Caso fosse implantada uma nova lei elevando em 10% a cobrança compulsória de direitos autorais, as duas empresas que dependem integralmente do copyright teriam um aumento de 10% no seu faturamento, o que reverteria num aumento da produção para 11 unidades mensais. Mas em compensação, as oito outras empresas teriam um aumento de custos da ordem de 10%, porque teriam que pagar mais pelos insumos intelectuais. Isto provocaria uma queda de 10% na produção para manter o equilíbrio orçamentário, significando uma redução de 40 para 36 unidades produzidas.
No total, a produção das 10 empresas cairia de 50 cópias de software para 37, mostrando o efeito negativo da cobrança de direitos sobre a produção como um todo, segundo o raciocínio econômico financeiro desenvolvido por Benkler, a partir do modelo teórico que ele montou.
No caso da imprensa, a retórica sobre a cobrança fica ainda mais enfraquecida quando se sabe que a produção de notícias é um processo contínuo de recombinação ou remixagem de informações. Cobrar por todas as informações simplesmente inviabilizaria o negócio jornalístico.

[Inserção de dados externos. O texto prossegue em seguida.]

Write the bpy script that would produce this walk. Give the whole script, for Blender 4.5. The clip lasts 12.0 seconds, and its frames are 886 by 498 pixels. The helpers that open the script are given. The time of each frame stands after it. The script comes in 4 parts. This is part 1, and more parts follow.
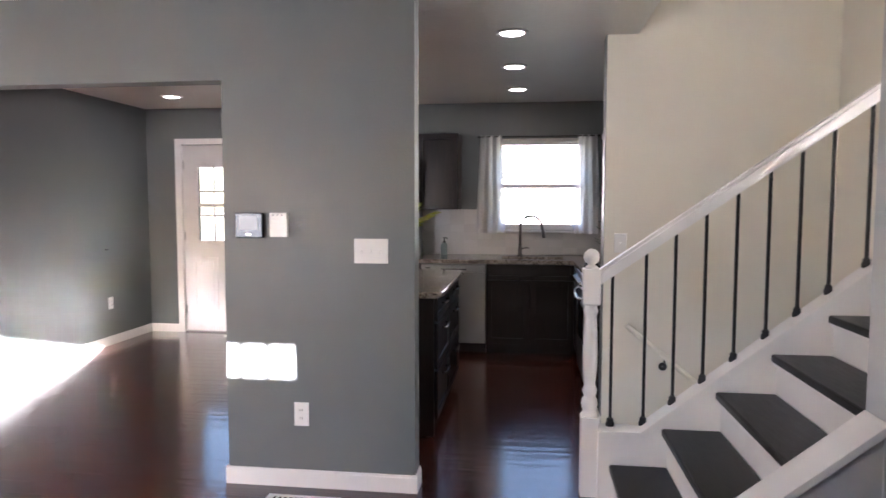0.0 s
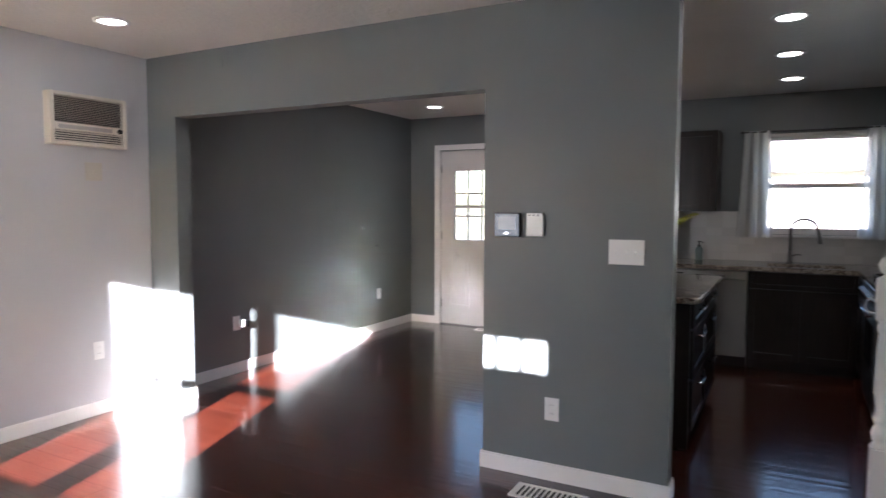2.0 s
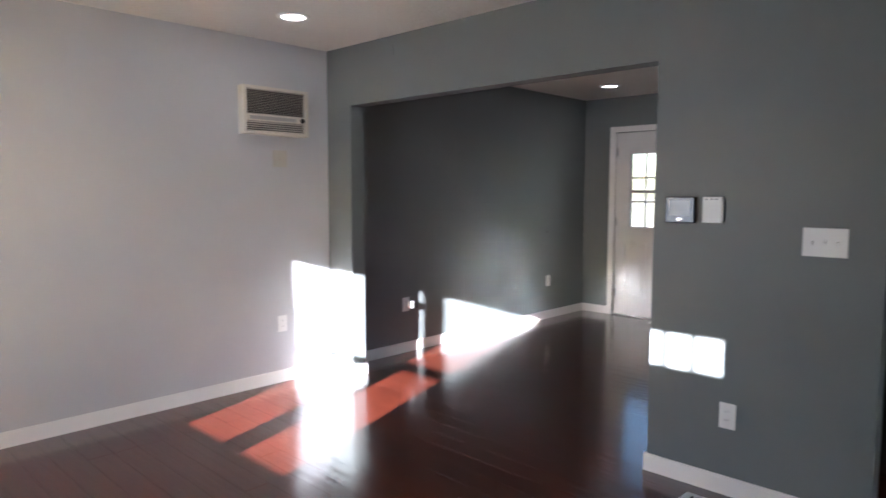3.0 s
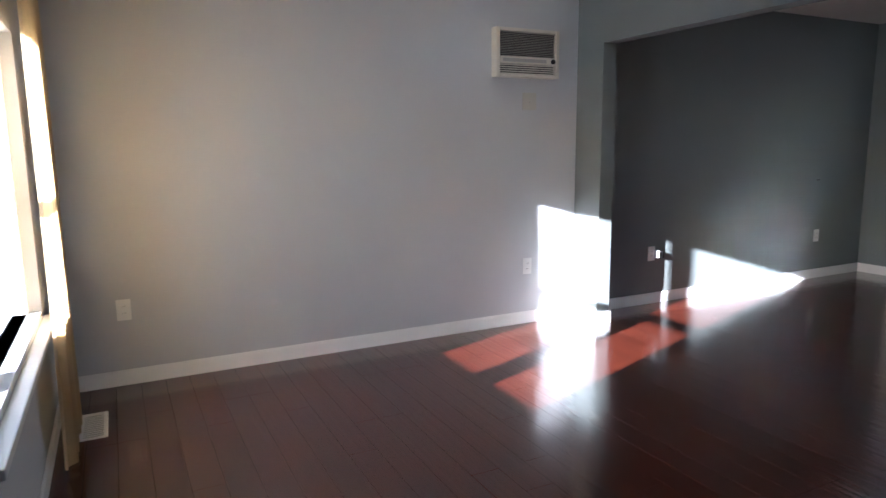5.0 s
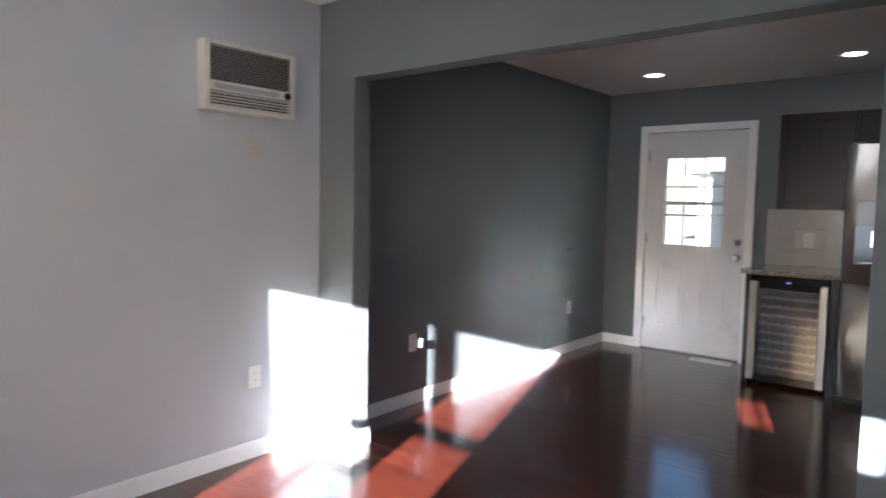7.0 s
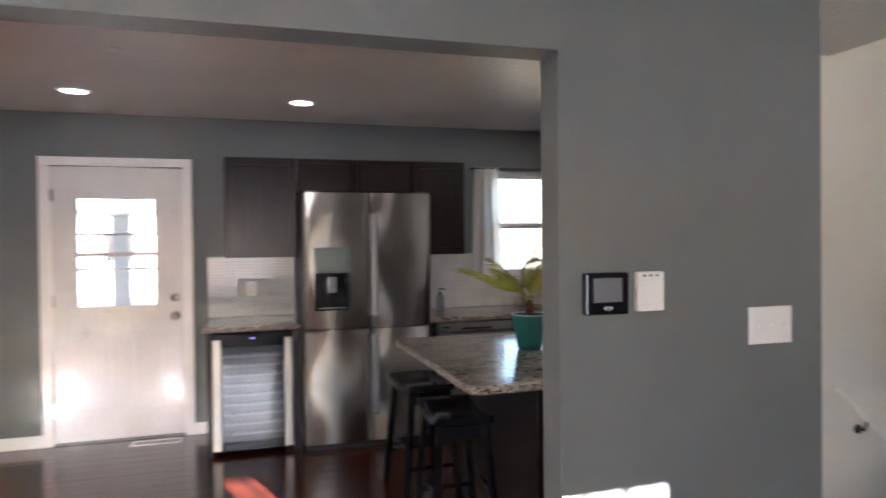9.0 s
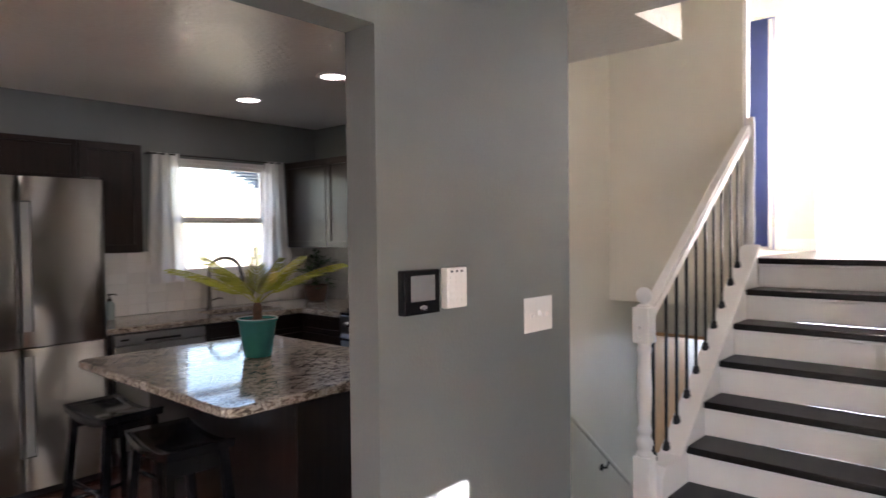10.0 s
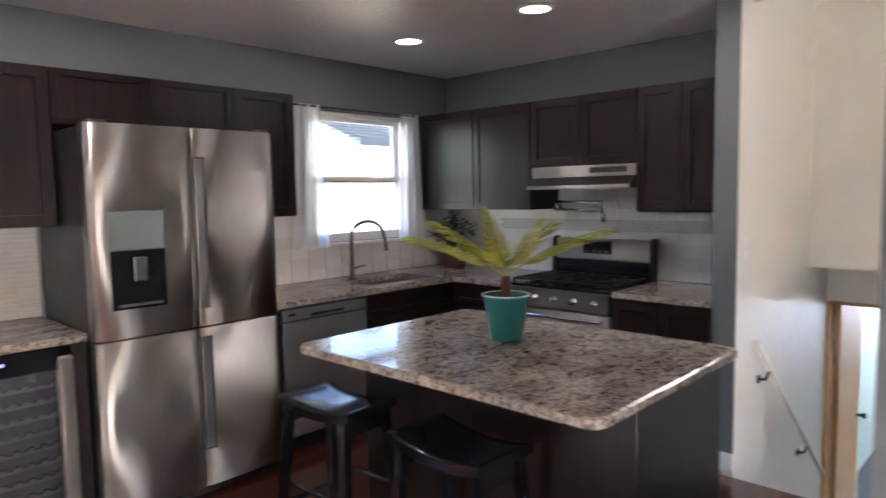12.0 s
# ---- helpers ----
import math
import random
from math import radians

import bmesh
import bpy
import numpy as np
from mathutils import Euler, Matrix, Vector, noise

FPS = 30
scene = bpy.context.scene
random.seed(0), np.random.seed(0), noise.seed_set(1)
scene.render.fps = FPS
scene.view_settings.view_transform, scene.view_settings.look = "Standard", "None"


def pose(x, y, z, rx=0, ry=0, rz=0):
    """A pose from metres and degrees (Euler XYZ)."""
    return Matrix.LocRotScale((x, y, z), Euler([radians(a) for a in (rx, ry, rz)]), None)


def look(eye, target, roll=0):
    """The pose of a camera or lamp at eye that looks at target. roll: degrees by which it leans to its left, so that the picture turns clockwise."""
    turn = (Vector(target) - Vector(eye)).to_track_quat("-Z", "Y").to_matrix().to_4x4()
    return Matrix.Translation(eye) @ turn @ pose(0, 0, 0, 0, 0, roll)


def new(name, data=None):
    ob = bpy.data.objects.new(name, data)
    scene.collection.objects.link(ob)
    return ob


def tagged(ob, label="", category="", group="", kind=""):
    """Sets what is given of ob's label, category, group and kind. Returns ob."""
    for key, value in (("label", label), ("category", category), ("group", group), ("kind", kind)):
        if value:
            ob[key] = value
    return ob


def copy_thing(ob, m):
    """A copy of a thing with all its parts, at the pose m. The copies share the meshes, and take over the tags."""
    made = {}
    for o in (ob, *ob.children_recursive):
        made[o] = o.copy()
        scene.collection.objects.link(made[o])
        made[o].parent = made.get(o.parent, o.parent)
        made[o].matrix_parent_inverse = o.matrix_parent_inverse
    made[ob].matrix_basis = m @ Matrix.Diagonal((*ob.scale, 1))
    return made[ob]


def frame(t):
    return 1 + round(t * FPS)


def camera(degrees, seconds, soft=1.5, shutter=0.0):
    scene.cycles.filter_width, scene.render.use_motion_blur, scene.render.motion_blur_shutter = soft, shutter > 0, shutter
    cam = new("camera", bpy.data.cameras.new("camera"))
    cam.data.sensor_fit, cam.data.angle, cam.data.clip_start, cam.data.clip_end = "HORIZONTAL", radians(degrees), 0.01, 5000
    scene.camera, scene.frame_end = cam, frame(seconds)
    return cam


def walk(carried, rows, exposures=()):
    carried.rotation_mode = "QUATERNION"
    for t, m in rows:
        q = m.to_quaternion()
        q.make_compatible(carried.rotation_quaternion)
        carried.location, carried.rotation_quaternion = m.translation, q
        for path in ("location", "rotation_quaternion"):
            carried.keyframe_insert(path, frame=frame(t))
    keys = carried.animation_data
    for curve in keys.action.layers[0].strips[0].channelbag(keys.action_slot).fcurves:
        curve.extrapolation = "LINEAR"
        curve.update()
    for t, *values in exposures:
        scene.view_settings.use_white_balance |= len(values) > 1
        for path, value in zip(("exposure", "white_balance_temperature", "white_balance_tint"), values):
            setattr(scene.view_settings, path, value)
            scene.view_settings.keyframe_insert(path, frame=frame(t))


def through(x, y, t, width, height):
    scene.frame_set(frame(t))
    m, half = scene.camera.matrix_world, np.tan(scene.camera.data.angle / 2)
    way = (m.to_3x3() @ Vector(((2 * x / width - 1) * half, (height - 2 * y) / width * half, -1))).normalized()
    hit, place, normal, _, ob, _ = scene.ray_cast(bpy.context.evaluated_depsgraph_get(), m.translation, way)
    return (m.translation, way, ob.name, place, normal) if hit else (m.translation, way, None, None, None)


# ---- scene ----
cam = camera(68.5, 12.0, shutter=0.4)
# seconds, eye, yaw to the left of +y, pitch up, roll
ROWS = [
    (0, 0.689, -0.032, 1.404, 7.29, -3.97, 0.06),
    (0.5, 0.669, -0.078, 1.404, 11.39, -3.99, 0.49),
    (1, 0.661, -0.129, 1.416, 16.44, -4.00, 0.72),
    (1.5, 0.681, -0.183, 1.420, 22.23, -3.87, 0.51),
    (2, 0.640, -0.109, 1.396, 28.21, -3.81, 0.14),
    (2.5, 0.633, 0.003, 1.393, 35.67, -4.36, -0.08),
    (3, 0.659, 0.031, 1.381, 43.85, -5.03, 0.10),
    (3.5, 0.681, -0.022, 1.360, 51.29, -5.91, 0.09),
    (3.7, 0.661, -0.063, 1.357, 53.57, -6.30, 0.11),
    (4.2, 0.657, -0.110, 1.339, 59.70, -7.57, -0.14),
    (4.75, 0.596, -0.116, 1.320, 63.83, -9.02, -0.54),
    (5.3, 0.410, -0.044, 1.305, 61.45, -8.95, -0.38),
    (5.5, 0.307, -0.033, 1.279, 59.51, -8.40, 0.00),
    (6, 0.065, 0.110, 1.291, 52.63, -7.19, 0.48),
    (6.5, -0.182, 0.390, 1.289, 46.44, -5.19, 1.35),
    (6.7, -0.340, 0.490, 1.325, 44.23, -4.94, 1.04),
    (7.2, -0.631, 0.728, 1.361, 35.74, -3.43, 1.35),
    (7.75, -0.950, 0.930, 1.410, 21.88, -2.10, 1.31),
    (8.3, -1.259, 1.101, 1.441, 5.29, -1.31, 0.67),
    (8.5, -1.377, 1.170, 1.449, -0.86, -0.89, 0.20),
    (9, -1.640, 1.313, 1.458, -16.67, -0.72, -0.64),
    (9.5, -1.784, 1.545, 1.440, -33.17, -1.21, -0.65),
    (10, -1.925, 1.754, 1.459, -48.11, -1.39, -0.65),
    (10.5, -2.107, 1.978, 1.462, -54.78, -1.97, -0.49),
    (11, -2.188, 2.299, 1.457, -56.02, -4.16, -0.99),
    (11.5, -2.258, 2.630, 1.462, -53.60, -4.39, -0.80),
    (12, -2.265, 2.879, 1.471, -46.63, -4.85, -0.99),
]
EXPOSURES = [(0.0, 5.35, 5900, 23), (1.0, 4.8, 5800, 20), (2.5, 4.5, 5600, 16), (3.7, 4.25, 5450, 14), (6.0, 4.0, 5200, 12), (7.5, 4.5, 5500, 16), (8.5, 5.0, 5700, 18), (9.0, 5.12, 5800, 20), (9.5, 5.45, 6050, 23),
             (10.2, 5.1, 6150, 23), (10.8, 5.0, 6000, 23), (11.2, 5.1, 5900, 23), (12.0, 5.85, 5850, 22)]
walk(cam, [(t, pose(x, y, z, 90 + pitch, 0, yaw) @ pose(0, 0, 0, 0, 0, roll)) for t, x, y, z, yaw, pitch, roll in ROWS], EXPOSURES)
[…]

A questão da cobrança de direitos ganha um significado especial ao ser inserida no contexto da polêmica sobre cobrança de acesso às notícias online. A informação é um bem intangível com custo marginal zero (não é jargão de economistas), ou seja, não há custo para eu fazer uma cópia do conteúdo deste artigo que você está lendo. O custo que existe é o da reprodução em papel, na web ou por áudio, por exemplo.
Na verdade você paga muito pouco pela notícia que lê no jornal, pois mais de 90% do custo vai para o papel e para transporte até a banca. Como a web reduziu enormemente o custo para levar a notícia até você, todo o modelo de negócios dos jornais entrou em crise. Eles querem agora atribuir um valor à informação, ignorando o fato de que ela tem custo marginal zero, conforme as leis da economia.
É um tema complexo, mas que precisa ser debatido, especialmente pelos jornalistas, porque ele afeta a matéria prima com a qual trabalhamos e vai determinar a forma como vamos sobreviver economicamente no futuro. Este texto está longe de procurar esgotar o assunto. É apenas um início de conversa.
[1] Ver página 40 na edição paperback do livro The Wealth of Networks, 2006 , Yale University Press.